Friedman Brain Institute, Icahn School of Medicine at Mount Sinai, New York, NY, USA. scott.russo@mssm.edu.

Copyright

(Copyright © 2020, Holtzbrinck Springer Nature Publishing Group)

DOI

10.1038/s41593-020-0617-7

PMID

32284606

Abstract

Heightened aggression is characteristic of multiple neuropsychiatric disorders and can have various negative effects on patients, their families and the public. Recent studies in humans and animals have implicated brain reward circuits in aggression and suggest that, in subsets of aggressive individuals, domination of subordinate social targets is reinforcing.
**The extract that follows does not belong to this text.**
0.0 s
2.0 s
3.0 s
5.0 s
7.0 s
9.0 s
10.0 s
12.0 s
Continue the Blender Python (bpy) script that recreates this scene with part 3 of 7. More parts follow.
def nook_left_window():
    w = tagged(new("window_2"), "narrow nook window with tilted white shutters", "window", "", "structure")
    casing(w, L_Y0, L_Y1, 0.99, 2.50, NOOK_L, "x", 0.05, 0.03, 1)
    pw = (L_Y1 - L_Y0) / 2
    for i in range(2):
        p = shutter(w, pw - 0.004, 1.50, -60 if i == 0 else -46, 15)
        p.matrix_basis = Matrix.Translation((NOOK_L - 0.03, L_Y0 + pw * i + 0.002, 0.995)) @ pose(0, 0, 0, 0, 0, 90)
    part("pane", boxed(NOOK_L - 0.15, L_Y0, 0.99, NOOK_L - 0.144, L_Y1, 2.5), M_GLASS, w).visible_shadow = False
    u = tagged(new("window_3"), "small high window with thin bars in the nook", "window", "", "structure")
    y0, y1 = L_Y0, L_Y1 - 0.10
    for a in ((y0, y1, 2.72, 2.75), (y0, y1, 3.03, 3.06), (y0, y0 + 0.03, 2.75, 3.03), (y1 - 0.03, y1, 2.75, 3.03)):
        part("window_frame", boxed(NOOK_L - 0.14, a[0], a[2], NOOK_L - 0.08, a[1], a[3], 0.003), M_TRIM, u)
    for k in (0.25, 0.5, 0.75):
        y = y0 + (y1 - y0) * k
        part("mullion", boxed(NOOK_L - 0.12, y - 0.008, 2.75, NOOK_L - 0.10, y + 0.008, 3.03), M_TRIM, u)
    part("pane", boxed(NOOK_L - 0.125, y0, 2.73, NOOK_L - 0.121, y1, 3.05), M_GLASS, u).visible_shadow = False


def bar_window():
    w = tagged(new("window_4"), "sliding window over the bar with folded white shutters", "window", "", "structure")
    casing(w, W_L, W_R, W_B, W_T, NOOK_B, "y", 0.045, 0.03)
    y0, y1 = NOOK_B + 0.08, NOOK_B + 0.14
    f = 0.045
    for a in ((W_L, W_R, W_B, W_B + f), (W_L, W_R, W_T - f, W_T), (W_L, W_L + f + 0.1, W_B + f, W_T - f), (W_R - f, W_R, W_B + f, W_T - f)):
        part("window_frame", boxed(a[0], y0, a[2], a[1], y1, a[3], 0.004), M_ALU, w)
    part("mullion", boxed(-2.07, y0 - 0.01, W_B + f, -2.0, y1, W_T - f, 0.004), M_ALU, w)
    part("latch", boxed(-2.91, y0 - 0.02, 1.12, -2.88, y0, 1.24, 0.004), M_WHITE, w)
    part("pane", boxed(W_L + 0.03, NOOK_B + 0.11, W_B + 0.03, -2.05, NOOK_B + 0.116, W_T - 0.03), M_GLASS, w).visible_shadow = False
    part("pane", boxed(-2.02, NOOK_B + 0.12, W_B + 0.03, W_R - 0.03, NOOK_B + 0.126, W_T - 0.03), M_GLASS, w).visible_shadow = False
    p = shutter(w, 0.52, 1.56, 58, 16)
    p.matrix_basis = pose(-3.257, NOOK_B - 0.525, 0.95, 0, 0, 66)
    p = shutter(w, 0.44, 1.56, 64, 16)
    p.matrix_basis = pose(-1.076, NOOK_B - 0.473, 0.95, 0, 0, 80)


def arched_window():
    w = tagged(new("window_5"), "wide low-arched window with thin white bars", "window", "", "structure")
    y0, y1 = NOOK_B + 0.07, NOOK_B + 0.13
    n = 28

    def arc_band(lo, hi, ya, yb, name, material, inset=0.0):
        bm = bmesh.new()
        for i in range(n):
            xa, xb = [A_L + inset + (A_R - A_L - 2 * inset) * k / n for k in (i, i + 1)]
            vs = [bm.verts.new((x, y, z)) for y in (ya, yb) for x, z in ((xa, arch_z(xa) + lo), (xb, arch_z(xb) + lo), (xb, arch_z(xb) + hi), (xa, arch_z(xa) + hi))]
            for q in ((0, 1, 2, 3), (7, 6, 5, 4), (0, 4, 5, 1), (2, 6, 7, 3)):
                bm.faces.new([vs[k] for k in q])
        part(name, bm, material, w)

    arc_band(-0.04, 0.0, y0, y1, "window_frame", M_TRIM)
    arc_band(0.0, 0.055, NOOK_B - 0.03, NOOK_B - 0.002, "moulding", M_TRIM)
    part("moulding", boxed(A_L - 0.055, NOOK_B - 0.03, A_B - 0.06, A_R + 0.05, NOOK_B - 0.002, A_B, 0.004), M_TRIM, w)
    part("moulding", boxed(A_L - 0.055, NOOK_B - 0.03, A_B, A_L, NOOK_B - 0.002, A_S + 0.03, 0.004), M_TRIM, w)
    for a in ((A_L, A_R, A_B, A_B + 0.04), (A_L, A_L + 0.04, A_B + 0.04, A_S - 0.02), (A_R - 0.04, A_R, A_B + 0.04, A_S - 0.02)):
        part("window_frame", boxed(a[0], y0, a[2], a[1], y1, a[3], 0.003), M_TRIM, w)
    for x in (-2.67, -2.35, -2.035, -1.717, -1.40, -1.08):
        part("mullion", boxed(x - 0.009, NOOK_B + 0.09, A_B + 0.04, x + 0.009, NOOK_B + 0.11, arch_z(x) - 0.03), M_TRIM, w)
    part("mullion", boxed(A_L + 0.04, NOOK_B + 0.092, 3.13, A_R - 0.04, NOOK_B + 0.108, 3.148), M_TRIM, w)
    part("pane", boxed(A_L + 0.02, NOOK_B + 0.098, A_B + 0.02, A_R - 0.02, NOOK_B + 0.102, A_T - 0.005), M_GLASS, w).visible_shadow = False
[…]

In this study, we showed that, in male mice, orexin neurons in the lateral hypothalamus activated a small population of glutamic acid decarboxylase 2 (GAD2)-expressing neurons in the lateral habenula (LHb) via orexin receptor 2 (OxR2) and that activation of these GAD2 neurons promoted male-male aggression and conditioned place preference for aggression-paired contexts. Moreover, LHb GAD2 neurons were inhibitory within the LHb and dampened the activity of the LHb as a whole. These results suggest that the orexin system is important for the regulation of inter-male aggressive behavior and provide the first functional evidence of a local inhibitory circuit within the LHb.